Monday, June 13, 2011

resultz!

well,today i've gotten my results,n i was DEPRESSED!y?cz i aimed too high tat i couldnt achieve it..the paper was SUPER hard,seriously did not expect it,BUT i hv some sort of arrogance in me..i ALWAYS wanna finish the paper first,my time range of finishing a paper is mostly between 5-20 mins,even if the exam is an hr plus longXP

AND another prob abt me is..i NEVER study o.o i just do some exercise from time to time,and just read the text book even if its full of crap while doin another like,3 thingz,so yea i noe i hv a VERY bad attitude,but the arrogance in tis is abt smart brains x.x i've ALWAYS gotten gud resultz,so i NEVER hv to worry,im the top 10 student,so i'll always think 'u achieve tis by studying n cheating*for some*,bt i did it by brains alone',so yea i noe,im very bad=(((i have nothing against it,i just feel proud and more confident to noe i did it all alone,and so tis is 2 arrogance..

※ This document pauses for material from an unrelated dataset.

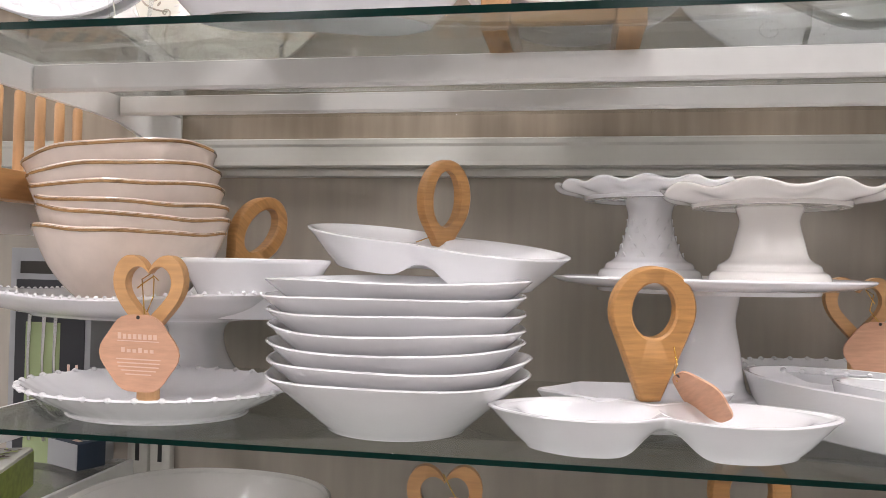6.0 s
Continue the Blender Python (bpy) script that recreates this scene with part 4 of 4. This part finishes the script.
low_bowl()
d = scalloped_dish(pose(-0.300, 0.60, THIRD + 0.0), 0.125, 0.10, 0.095, "deep white scalloped dish with wooden heart handle", foot=0.5)
hh = heart_handle(d, pose(-0.012, -0.01, 0.006, 0, 0, 5), 0.040, stem=0.095)
tag(d, pose(0.006, -0.03, 0.118, 4, 10, 5), 0.034, False)
twine(d, [(-0.012, -0.02, 0.168), (-0.004, -0.022, 0.154), (0.003, -0.028, 0.146)])
twin_dish(pose(-0.03, 0.585, THIRD + 0.055, 0, 0, 0), "white twin-bowl snack dish with bamboo ring handle on the lowest shelf", pose(0, 0, 0, 0, 0, 10), (0.0, 0.02, 0.030))
scalloped_dish(pose(-0.03, 0.590, THIRD), 0.11, 0.09, 0.054, "white dish under the snack dish on the lowest shelf")


def swoop_tray():
    """A rectangular tray whose corners sweep upward."""
    t = thing("serving_tray", pose(0.222, 0.62, THIRD + 0.030, 0, 0, -8), "white rectangular serving tray with upswept corners", "tray")
    rows_top, rows_bot = [], []
    for j in range(13):
        v = j / 6 - 1
        top, bot = [], []
        for i in range(21):
            u = i / 10 - 1
            z = 0.042 * (abs(u) ** 2.2) + 0.010 * v * v + 0.004
            top.append((0.165 * u, 0.10 * v * (1 - 0.06 * (1 - u * u)), z + 0.006))
            bot.append((0.165 * u, 0.10 * v * (1 - 0.06 * (1 - u * u)), z))
        rows_top.append(top)
        rows_bot.append(bot)
    bm = loft(rows_top, close=False)
    loft(rows_bot, bm, close=False)
    for a, b in ((rows_top[0], rows_bot[0]), (rows_top[-1], rows_bot[-1]), ([r[0] for r in rows_top], [r[0] for r in rows_bot]), ([r[-1] for r in rows_top], [r[-1] for r in rows_bot])):
        loft([a, b], bm, close=False)
    bmesh.ops.remove_doubles(bm, verts=bm.verts, dist=1e-6)
    part("tray", bm, WHITE, t)
    part("foot", box(-0.05, 0.05, -0.05, 0.05, -0.030, 0.008, 0.004), WHITE, t)


swoop_tray()

# ---- neighbouring bay with the wooden rack ----
SIDE_Z = 1.152
LX0, LX1 = XL - BAY + 0.015, XL - 0.012
LSHELF = 1.4905


def metal_shelf(x0, x1, z, label, front=FRONT, deck=None):
    t = thing("lipped_shelf", pose(0, 0, 0), label, "shelf", "white lipped shelves")
    o = part("deck", box(x0 + 0.012, x1 - 0.012, front + 0.014, BACK - 0.018, z - 0.006, z, 0.001), deck or STEEL, t)
    o.visible_shadow = deck is None
    part("front_lip", box(x0 + 0.012, x1 - 0.012, front + 0.008, front + 0.0138, z - 0.024, z - 0.001, 0.0015), STEEL, t)
    for x in (x0 + 0.006, x1 - 0.006):
        bracket(t, x, z - 0.001, front, 0.034, 0.07)
        part("screw", lathe([(0, 0), (0.004, 0), (0.0035, 0.0012), (0, 0.0015)], 14), CHROME, t).matrix_basis = pose(x + 0.0032, front + 0.014, z - 0.018, 0, 90, 0)
    return t


metal_shelf(LX0, LX1, LSHELF, "glass shelf with a white lip and rounded bracket ends", deck=GLASS)
glass_shelf(LX0 - 0.005, LX1 + 0.005, SIDE_Z, rails=False, th=0.005, label="clear glass shelf of the neighbouring bay")
peg_rack(pose(-0.8425, 0.488, LSHELF), (-0.0625, 0.0625), [0.0325 * k for k in range(7)], "pale beech plate rack with empty pegs on a white shelf", peg_h=0.100, bar=(0.026, 0.0315), dy=0.014)


def tiered_stand(x, y, z):
    """A three-tier stand of scalloped metal trays on one pole."""
    t = thing("tiered_stand", pose(x, y, z), "dark grey metal stand with three scalloped trays", "tiered stand")
    part("pole", lathe([(0, 0.004), (0.006, 0.004), (0.006, 0.43), (0.012, 0.44), (0.0, 0.452)], 16), SLATE, t)
    part("foot", lathe([(0, 0), (0.06, 0), (0.055, 0.006), (0, 0.008)], 32), SLATE, t)
    for R, h in ((0.116, 0.108), (0.122, 0.240), (0.090, 0.372)):
        prof = smooth_profile([(0, 0), (R * 0.6, 0), (R * 0.75, 0.004), (R * 0.92, 0.026), (R, 0.038), (R, 0.040), (R * 0.9, 0.028), (R * 0.73, 0.007), (0, 0.003)], 3)
        o = part("tray", lathe(prof, 120, lambda a, r, q: (r * (1 + 0.04 * abs(math.sin(8 * a)) * (r / R) ** 4), q + 0.004 * abs(math.sin(8 * a)) * (r > 0.9 * R))), SLATE, t)
        o.location = (0, 0, h)


tiered_stand(-1.10, 0.715, LSHELF)


def cutlery_box():
    t = thing("cutlery_box", pose(-0.892, 0.824, SIDE_Z, 0, 0, -6), "grey and black printed cutlery box with a green window", "box")
    part("carton", box(-0.067, 0.067, -0.026, 0.026, 0.0, 0.291, 0.001), BOXGREY, t)
    part("black_print", box(-0.056, 0.058, -0.0272, -0.0262, 0.0, 0.248), BOXBLACK, t, smooth=False)
    part("green_print", box(-0.038, 0.019, -0.0276, -0.0273, 0.0, 0.190), BOXGREEN, t, smooth=False)
    part("brand_bar", box(-0.050, 0.032, -0.0272, -0.0262, 0.256, 0.273), INK, t, smooth=False)
    for x in (-0.030, -0.006, 0.013):
        part("spoon_print", tube([(x + 0.006, -0.0285, 0.232), (x, -0.0285, 0.206), (x - 0.002, -0.0285, 0.14), (x + 0.004, -0.0285, 0.03)], [0.006, 0.003, 0.0022, 0.003]), CHROME, t)
    for x in (0.032, 0.045):
        part("icon_bar", box(x, x + 0.004, -0.0278, -0.0273, 0.084, 0.135), PALE_INK, t, smooth=False)


cutlery_box()


def mug(x, y, z):
    t = thing("mug", pose(x, y, z), "teal mug with a gold handle", "mug")
    part("body", lathe(smooth_profile([(0, 0), (0.036, 0), (0.040, 0.004), (0.041, 0.12), (0.0415, 0.235), (0.040, 0.238), (0.037, 0.235), (0.036, 0.01), (0, 0.008)], 3), 48), TEAL, t)
    part("handle", tube([(0.037 + 0.031 * math.sin(math.pi * u / 20), -0.012 * math.sin(math.pi * u / 20), 0.180 + 0.036 * math.cos(math.pi * u / 20)) for u in range(21)], 0.0055, n=12), GOLD, t, "shiny gold handle")


mug(-0.985, 0.60, SIDE_Z)


def gift_boxes():
    t = thing("napkin_pack", pose(-0.838, 0.700, SIDE_Z, 0, 0, 20), "leaf-patterned napkin pack with a green band", "packet")
    part("pack", box(-0.165, 0.0, -0.165, 0.0, 0.0, 0.048, 0.004), WARM, t)
    rng = random.Random(3)
    for m, n in ((LEAF_INK, 60), (BARK, 90)):
        bm = bmesh.new()
        for _ in range(n):
            x, y, a, q = rng.uniform(-0.156, -0.010), rng.uniform(-0.156, -0.010), rng.gauss(0.3, 0.5), rng.uniform(0.003, 0.007)
            c, s = math.cos(a), math.sin(a)
            bm.faces.new([bm.verts.new((x + q * (u * c * 1.9 - v * s), y + q * (u * s * 1.9 + v * c), 0.0483 + rng.uniform(0, 0.0004))) for u, v in ((-1, 0), (-0.2, -0.5), (1, 0), (0.3, 0.5))])
        part("leaf_print", bm, m, t, smooth=False)
    part("band", box(-0.150, -0.060, -0.075, -0.045, 0.0489, 0.0495), LEAF_INK, t, smooth=False)
    part("side_band", box(0.0002, 0.0010, -0.160, -0.004, 0.002, 0.044), LEAF_INK, t, smooth=False)
    t = thing("gift_box", pose(-0.827, 0.769, SIDE_Z, 0, 0, -24), "small dark blue carton with a grey side beside napkins", "box")
    part("carton", box(-0.092, 0.0, 0.0, 0.040, 0.0, 0.035, 0.001), BOXBLUE, t)
    part("side_print", box(-0.0915, -0.0005, -0.0012, -0.0004, 0.0005, 0.0345), BOXGREY, t, smooth=False)
    for k in range(3):
        part("leaf_print", box(-0.075 + 0.024 * k, -0.060 + 0.024 * k, 0.008 + 0.005 * (k % 2), 0.014 + 0.005 * (k % 2), 0.0352, 0.0358), PALE_INK, t, smooth=False)


gift_boxes()

# ---- neighbouring bay with the woven tray ----
RX0, RX1 = XR + 0.012, XR + BAY - 0.015
metal_shelf(RX0, RX1, 1.484, "white metal shelf with a curved bracket")
glass_shelf(RX0 - 0.005, RX1 + 0.005, 1.135, rails=False, label="clear glass shelf of the neighbouring bay")
glass_shelf(RX0 - 0.005, RX1 + 0.005, UP + 0.002, rails=False, arms=(1,), label="high clear glass shelf of the neighbouring bay")


def bark_rim(parent, R, z, amp=0.0022, thick=0.0048):
    n = 72
    pts = [(R * math.cos(2 * math.pi * k / n), R * math.sin(2 * math.pi * k / n), z + amp * math.sin(1.9 * k)) for k in range(n + 1)]
    part("rim", tube(pts, [thick * (0.75 + 0.35 * math.sin(k * 0.9)) for k in range(n + 1)], n=8), BARK, parent, "dark bark rim")


def woven_dishes():
    t = thing("woven_tray", stand_pose(0.685, 0.735, 1.654, 10, -4), "pinkish cream round tray with a dark bark-edged rim", "tray")
    R = 0.166
    part("dish", lathe(smooth_profile([(0, -0.030), (R * 0.70, -0.030), (R * 0.82, -0.027), (R * 0.93, -0.012), (R, 0.0), (R, -0.008), (R * 0.94, -0.022), (R * 0.82, -0.036), (R * 0.70, -0.039), (0, -0.039)], 4), 80), WICKER, t)
    bark_rim(t, R, -0.003)
    for k in range(2):
        t = thing("woven_bowl", pose(0.590, 0.640, 1.484 + 0.021 * k, 0, -5 * k, 20 * k), "pinkish cream woven bowl with a dark bark rim in a stack", "bowl", "stack of woven bowls")
        R = 0.108
        part("dish", lathe(smooth_profile([(0, 0), (R * 0.55, 0), (R * 0.66, 0.003), (R * 0.90, 0.026), (R, 0.044), (R * 0.97, 0.045), (R * 0.86, 0.028), (R * 0.6, 0.008), (0, 0.006)], 4), 72), WICKER, t)
        bark_rim(t, R * 0.99, 0.0445, 0.0015, 0.0038)


woven_dishes()


def wine_sign():
    t = thing("word_sign", pose(0.722, 0.80, 1.135), "black sign board with white upright letters", "sign")
    part("board", box(-0.075, 0.075, -0.008, 0.012, 0.0, 0.323, 0.002), BLACKBOARD, t)
    w = part("lettering", text_bm("VIN", 0.056), SIGN_TEXT, t, smooth=False)
    w.matrix_basis = Matrix(((0, 0.8, 0, -0.050), (0, 0, -1, -0.0092), (-1.05, 0, 0, 0.226), (0, 0, 0, 1)))


wine_sign()
cake_stand(pose(0.555, 0.70, 1.135), 0.13, 0.105, 0, 0, "white cake stand on the neighbouring glass shelf", base=0.062, neck=0.03)


def tag_fastener():
    t = thing("tag_fastener", pose(-0.133, 0.500, UP + 0.026, 0, 0, -12), "small white plastic tag fastener on the rack", "fastener")
    part("bar", tube([(0.0, 0.0, 0.0), (0.012, -0.004, 0.001), (0.022, -0.006, 0.0)], 0.0007), STEEL, t)
    part("loop", box(-0.004, 0.001, -0.004, 0.001, -0.004, 0.004, 0.001), STEEL, t)


tag_fastener()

normally i DUN CARE about my results,but since i was rewarded for getting good results,i wan gud results=)))so i use the rewards as motivation to b more careful in exams x.x owh yea n 1 more thing,the last exam,i put a JAY CHOU pic in front of me while doing the exam JAY CHOU hv been my favvvv singer since i was 9,im 15 now,and as loyal as eva! so i believed tat jay chou helped me get all the gud resultz,cz when his pic was thr,i was motivated so i did the same in tis exam

so in tis exam,i prayed,but not fully sincerely=((and i was as arrogant as eva cz my resultz kept gettin better,so i was like,i cn do it,no prob,til i realise,i wasnt closeT^Tmy results drop A LOT,not me alone though,but i was CRASHED,i was soooo DISAPPOINTED!tis is y i dun like setting goals,but since my goals always meet in the past,i just kept going,well i really regret=((

when my mom advice me to b more careful and all all i said was'i gt it man,jz chill!i gt it',but i proved otherwise...tat really broke me=((its the first time i've been soooo disappointed in my results!FIRST!

BUTTTTTTT,i STILL thank God,cause tis dreadful experience made me wake up,i step down and humble myself..normally i keep these thoughts to myself for self confidence,im normally humble unless i wanna b better than some1 else den my pride shows,i just never realise i was soooo egoistic in my studies!i realise,JAY CHOU isnt the 1 helping in my resultz,it motivates me,bt it DOESNT help me in my resultz,so i wanna depend on God more=)))the nxt exam,it'll b the trail for my BIG exam,PMR,well its not a big deal,but i wan straight As=))i promised some1 VERY dear to me,so i'm gonna achieve it!i heard God tell me to stop comparing resultz,n jz gv it my all in my exam,depends ONLY on Him ANDD for the lil rewards,i dun gt to choose...my mom will chose,bt she mustnt tel me b4 the exam ends=((its gonna b a challenge,BUT well,i shall obey=)))

i wanna stop being arrogant abt my resultz,for it is MY CHOICE to not study in the first place,so wat if ppl choose to study?AND i oso thank God,for my results could hv been worse,but its still ok,although i fail for all my standardsT^Tbut its NOT the end=DDDpraise GOD=DDD

God,please help me to focus more in my exam and help me improve,LORD i NEED your help,and help me be more dependant on you,for i could never do this alone=((sorry for not depending totally on YOU from the start,please help me LORD,in Jesus name,AMEN!